Makers of Uggs, the popular sheepskin boots from Australia, claim their product can keep feet warm in temperatures as cold as 30 degrees below zero. Because the sheepskin is “naturally thermostatic,” a pair of Uggs also cools feet when temperatures reach as high as 80 degrees. In colors such as tan, baby blue and light pink, Uggs abound at St. Olaf, paired with everything from denim skirts to sweatpants.

Yet for some Oles, the best boot option is the tried and true: heavy-duty clunkers designed to combat Mother Nature at her worst. These are the kinds of boots you may have worn with your snowpants in elementary or middle school. And they’re making a comeback.

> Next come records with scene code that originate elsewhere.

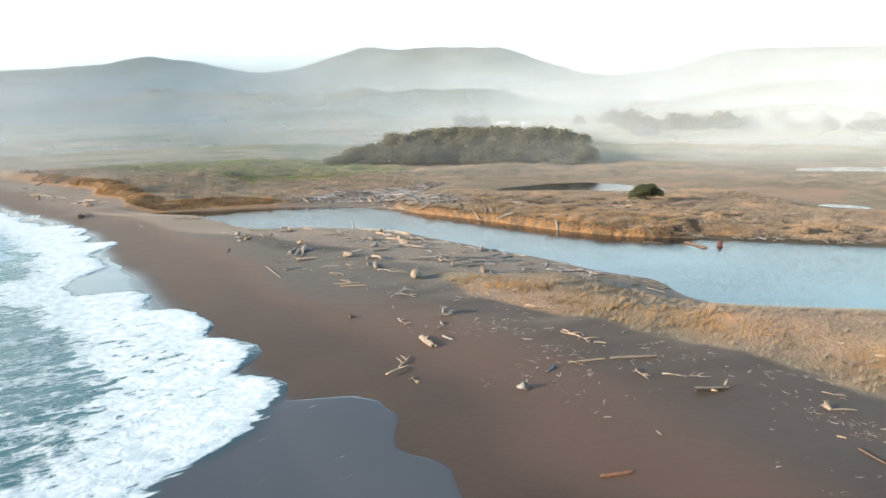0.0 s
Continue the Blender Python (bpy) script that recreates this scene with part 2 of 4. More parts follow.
    return n.surface(colour, rough, relief, Specular_IOR_Level=n.math("SUBTRACT", 0.36, n.math("MULTIPLY", grass, 0.2)), Specular_Tint=(1.0, 0.9, 0.8), Sheen_Weight=n.math("SUBTRACT", 0.075, n.math("MULTIPLY", n.math("MAXIMUM", n.field("wet"), n.math("MULTIPLY", grass, 0.6)), 0.075)), Sheen_Roughness=0.3, Sheen_Tint=(1.0, 0.86, 0.72))


def river_material():
    n = Nodes("river_water")
    at = n.place((1, 1, 1))
    turned = n.node("ShaderNodeMapping", Vector=n.place(), Rotation=(0, 0, radians(32)), Scale=(1.0, 0.32, 1.0)).outputs[0]
    chop = n.noise(3.9, 3, turned, 0.25, 0.5)
    swell = n.noise(0.5, 3, turned, 0.3)
    h = n.math("ADD", chop, n.math("MULTIPLY", swell, 0.6))
    calm = n.span(n.noise(0.03, 3, at), 0.35, 0.6, 0.34, 0.78)
    mouth = n.span(n.node("ShaderNodeSeparateXYZ", Vector=at).outputs[0], -52.0, -22.0, 0.14, 1.0)
    where = n.node("ShaderNodeSeparateXYZ", Vector=at)
    still = n.math("MULTIPLY", n.span(where.outputs[1], 152.0, 170.0, 1.0, 0.42), n.span(where.outputs[0], 70.0, 125.0, 1.0, 0.3))
    return n.surface((0.006, 0.011, 0.017), 0.05, n.bump(h, n.math("MULTIPLY", n.math("MULTIPLY", calm, still), mouth), 0.066), IOR=1.33)


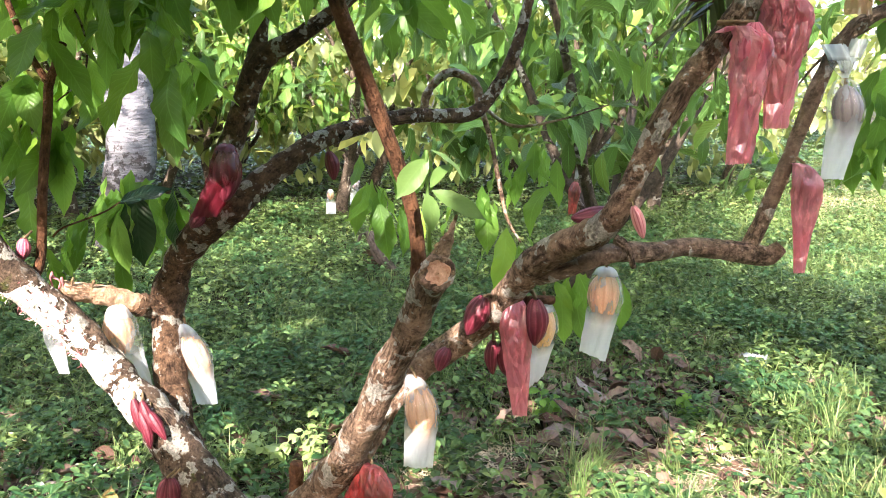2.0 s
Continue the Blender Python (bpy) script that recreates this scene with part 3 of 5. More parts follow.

Sonja Tosteson ‘10 is the owner of such boots. “I’ve had them since seventh grade and I love them,” she said. Navy blue Sorels that hit above the ankle, Tosteson’s boots are made for more than walking. “If I feel like going off the path, I can go off the path,”she said. Tosteson praised her boots’ warmth and durability, part of their lasting appeal. “The day I lose them will be the saddest day in my life,” she said.

Another boot enthusiast is Samantha MacDonald ‘07, who shares an affection for old-school styles. “I’m obsessed with my snow boots,” she said. “I’ve worn them everyday since it snowed.”

When MacDonald bought her ankle-high, rubber-soled boots at Marshall Fields two years ago, sentimentality played a role in her purchase. “They reminded me of my elementary school boots that I missed – and they were pink,” she said.

Like Tosteson, MacDonald said her boots give her a sense of adventure. “My snow boots make me feel empowered,” she said.

Women aren’t the only ones who appreciate a good pair of old-school boots. Adam Lozeau ‘08 owns a pair of green rubber boots with yellow laces. He prefers to wear his sock-less and even indoors. “Last weekend I slept with them on,” he said. “It was great because then I didn’t have to put them on when I got up. But it made my feet smell worse.”

Asked why he wears a pair of ankle-high Columbias, Alec Johnson ‘10 said they offer both warmth and injury protection. “Actually, I stubbed my toe pretty bad and the boots are kind of protecting it,” he said.

So as we start the snowiest month of the year, don’t forget to keep your feet happy. Give winter the boot by investing in something new, or even better, resurrecting something old.